I think Marx had two valid insights, and that he was mistaken about everything else. His insights are: the natural tendency of capitalism is to accumulate wealth and income at the top; partly as a result capitalism goes through increasingly destructive economic downturns.

That is what did happen from the publication of The Communist Manifesto in 1848 to the Stock Market Crash of 1929. President Franklin Roosevelt countered these tendencies with steeply progressive taxation, a minimum wage, strong labor unions, and other reforms. As a result the United Stated developed the largest and richest middle class in the world.

President Ronald Reagan countered these reforms by cutting taxes for the rich. Consequently wealth again accumulates at the top. The national debt has grown. Recessions have become longer and deeper. They are often followed by "jobless recoveries" when the gross domestic product (GDP) grows, but unemployment remains high.

Marx also recommended several beneficial economic reforms, such as:

"2. A heavy progressive or graduated income tax,"

and

"10. Free education for all children in public schools. Abolition of children’sfactory labour in its present form."

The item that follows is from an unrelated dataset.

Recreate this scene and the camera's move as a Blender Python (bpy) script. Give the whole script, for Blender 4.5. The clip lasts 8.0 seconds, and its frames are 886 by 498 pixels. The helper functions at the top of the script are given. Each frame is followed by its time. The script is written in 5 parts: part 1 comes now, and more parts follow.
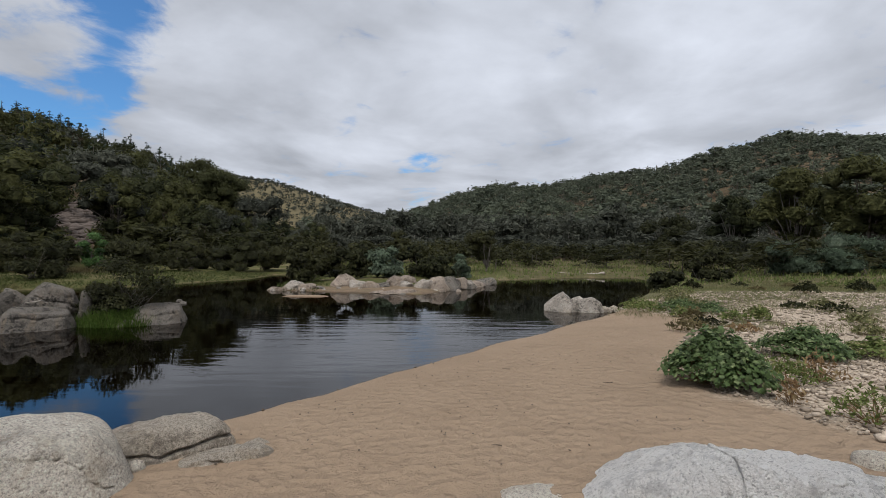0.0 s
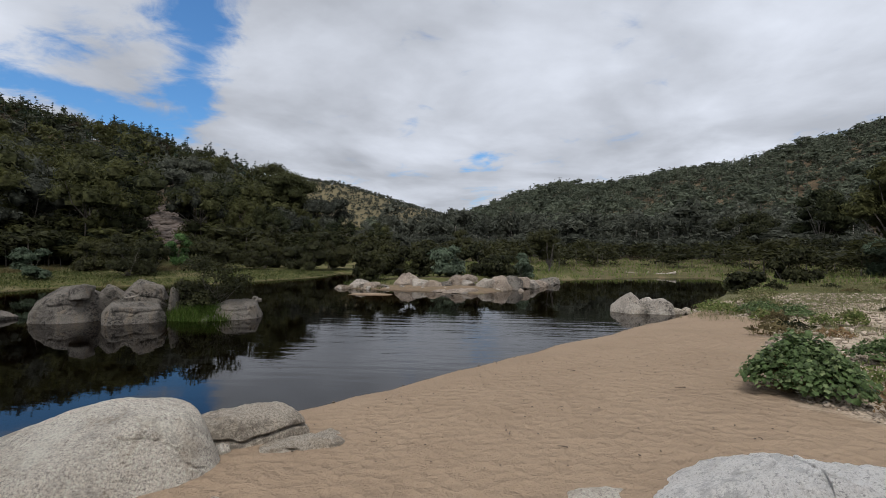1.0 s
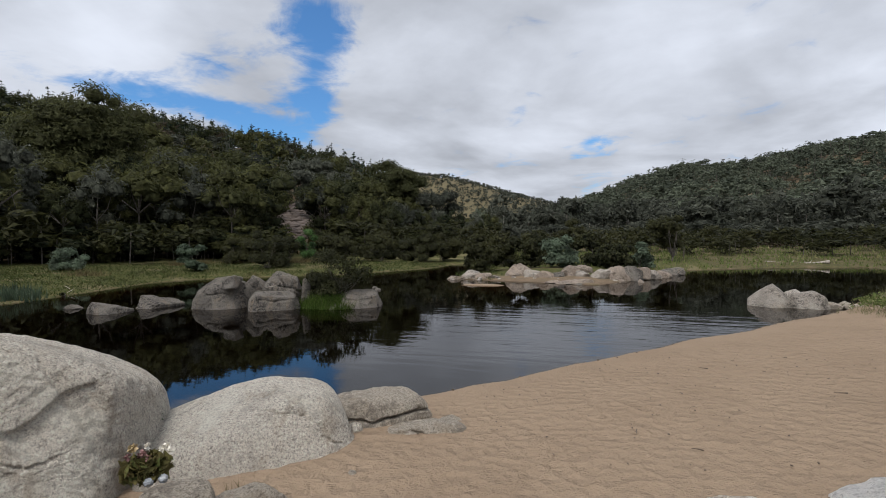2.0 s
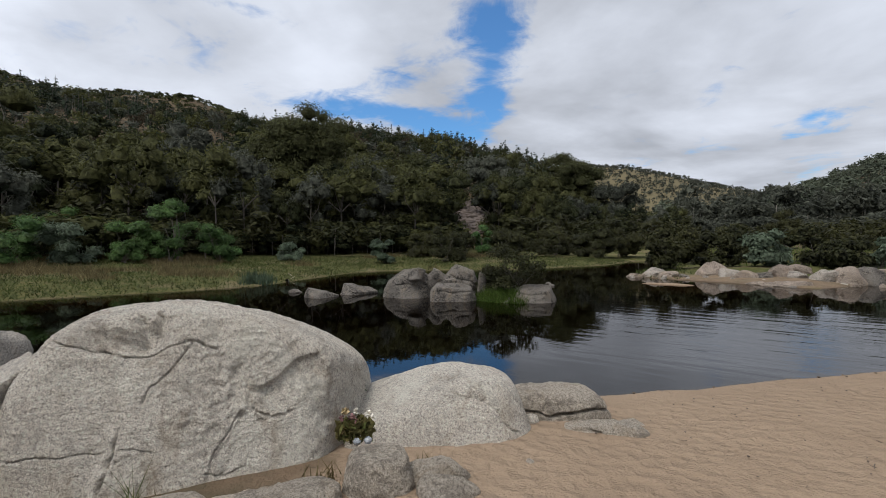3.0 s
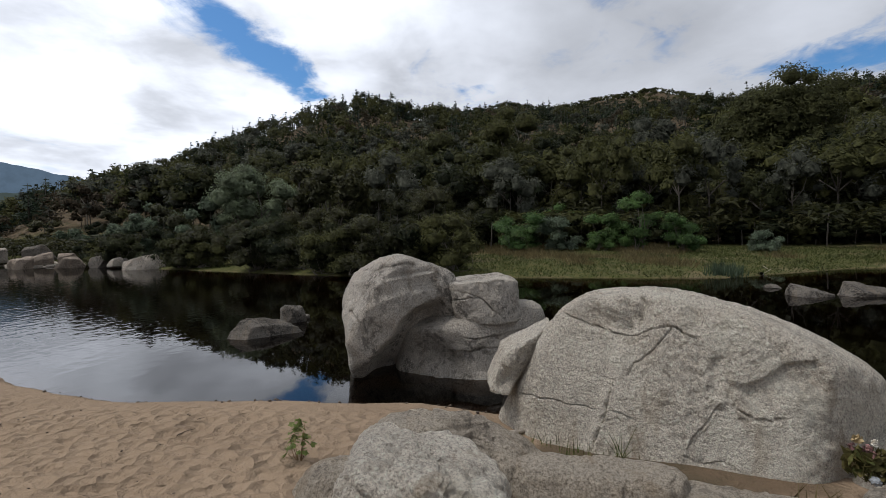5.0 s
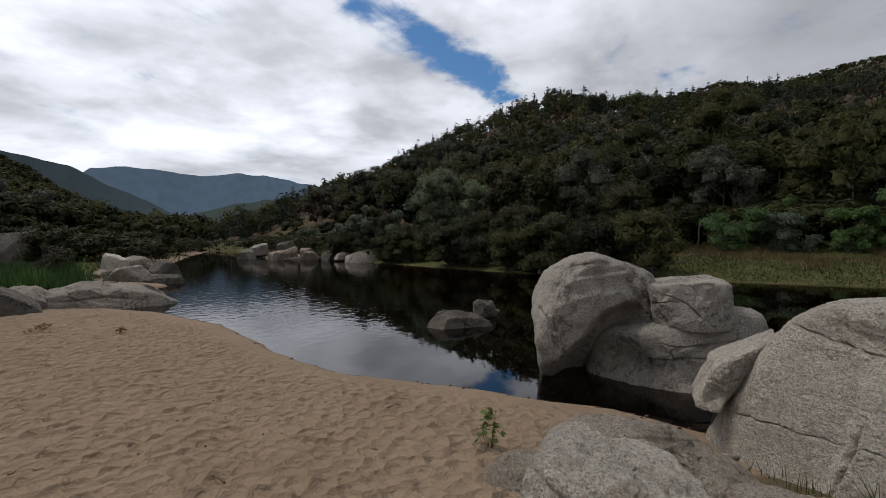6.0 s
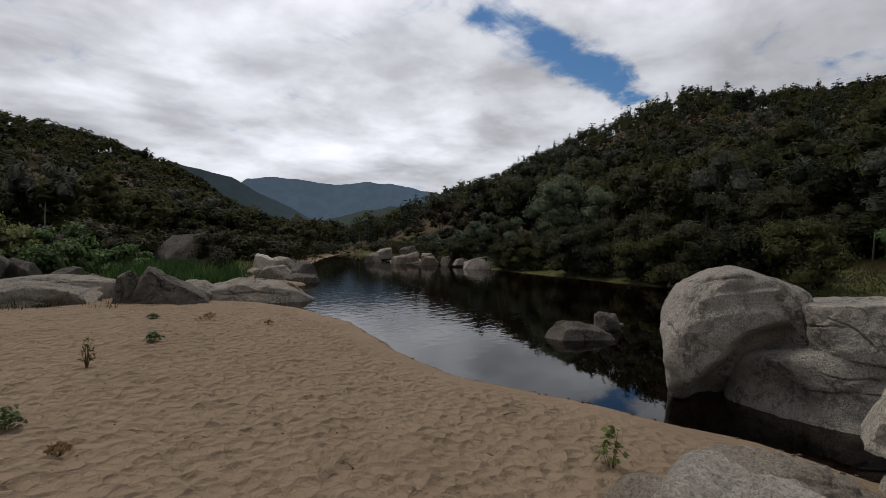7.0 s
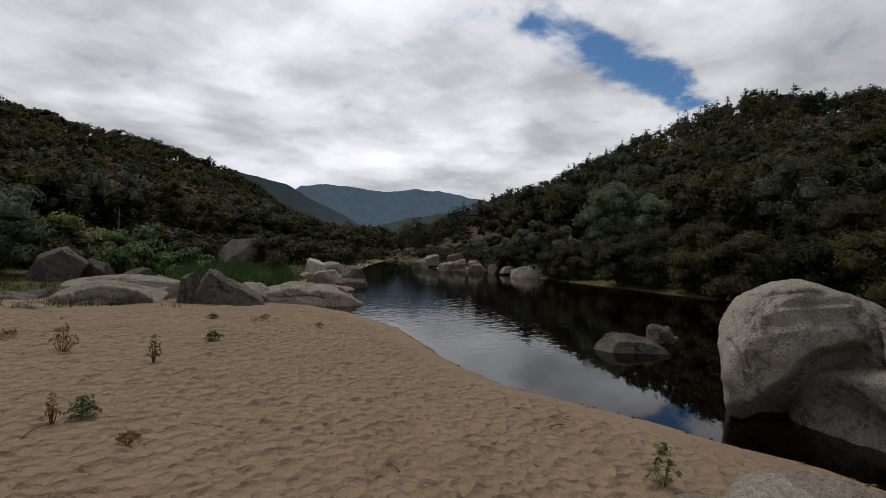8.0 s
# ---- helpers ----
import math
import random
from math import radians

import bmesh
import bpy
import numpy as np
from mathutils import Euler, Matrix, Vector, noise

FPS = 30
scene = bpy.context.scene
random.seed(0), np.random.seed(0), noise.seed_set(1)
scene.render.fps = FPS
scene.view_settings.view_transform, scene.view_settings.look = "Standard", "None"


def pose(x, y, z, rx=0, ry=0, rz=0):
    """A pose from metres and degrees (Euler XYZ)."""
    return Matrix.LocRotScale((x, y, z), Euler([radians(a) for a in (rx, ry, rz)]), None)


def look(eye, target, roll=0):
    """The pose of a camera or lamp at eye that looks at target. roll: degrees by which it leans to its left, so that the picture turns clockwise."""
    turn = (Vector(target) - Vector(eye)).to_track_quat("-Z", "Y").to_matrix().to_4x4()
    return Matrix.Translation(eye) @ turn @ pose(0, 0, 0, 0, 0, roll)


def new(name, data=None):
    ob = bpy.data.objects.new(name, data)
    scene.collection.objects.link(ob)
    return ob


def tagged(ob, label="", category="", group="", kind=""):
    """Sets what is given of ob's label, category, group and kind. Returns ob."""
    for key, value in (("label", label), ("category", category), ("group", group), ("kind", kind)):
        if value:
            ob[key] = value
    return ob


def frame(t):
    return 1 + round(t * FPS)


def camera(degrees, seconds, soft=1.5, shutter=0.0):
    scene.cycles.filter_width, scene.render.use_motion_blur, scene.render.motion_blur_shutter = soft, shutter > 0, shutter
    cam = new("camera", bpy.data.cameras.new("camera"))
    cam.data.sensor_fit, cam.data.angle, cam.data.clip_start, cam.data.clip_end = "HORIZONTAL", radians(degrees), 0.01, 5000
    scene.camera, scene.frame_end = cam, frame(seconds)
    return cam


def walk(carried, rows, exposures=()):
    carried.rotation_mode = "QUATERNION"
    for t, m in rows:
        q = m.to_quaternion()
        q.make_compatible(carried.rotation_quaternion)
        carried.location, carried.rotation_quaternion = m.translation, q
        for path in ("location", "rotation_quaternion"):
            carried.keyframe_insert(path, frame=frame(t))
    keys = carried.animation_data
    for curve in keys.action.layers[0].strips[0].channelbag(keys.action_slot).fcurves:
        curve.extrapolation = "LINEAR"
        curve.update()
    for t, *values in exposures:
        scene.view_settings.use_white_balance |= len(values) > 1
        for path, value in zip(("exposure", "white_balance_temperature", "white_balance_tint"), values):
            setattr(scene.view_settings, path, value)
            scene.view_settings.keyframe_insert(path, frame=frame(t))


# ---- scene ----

Marx's most egregious error was his assertion, "The working men have no country."


For most people most of the time loyalties of race, nation, and ethnicity are stronger than loyalties of class.

Marx explains the Great Depression. He does not explain the First World War, the rise of Italian Fascism, and German Nazism, and the fact that in the United States the white working class is a Republican constituency.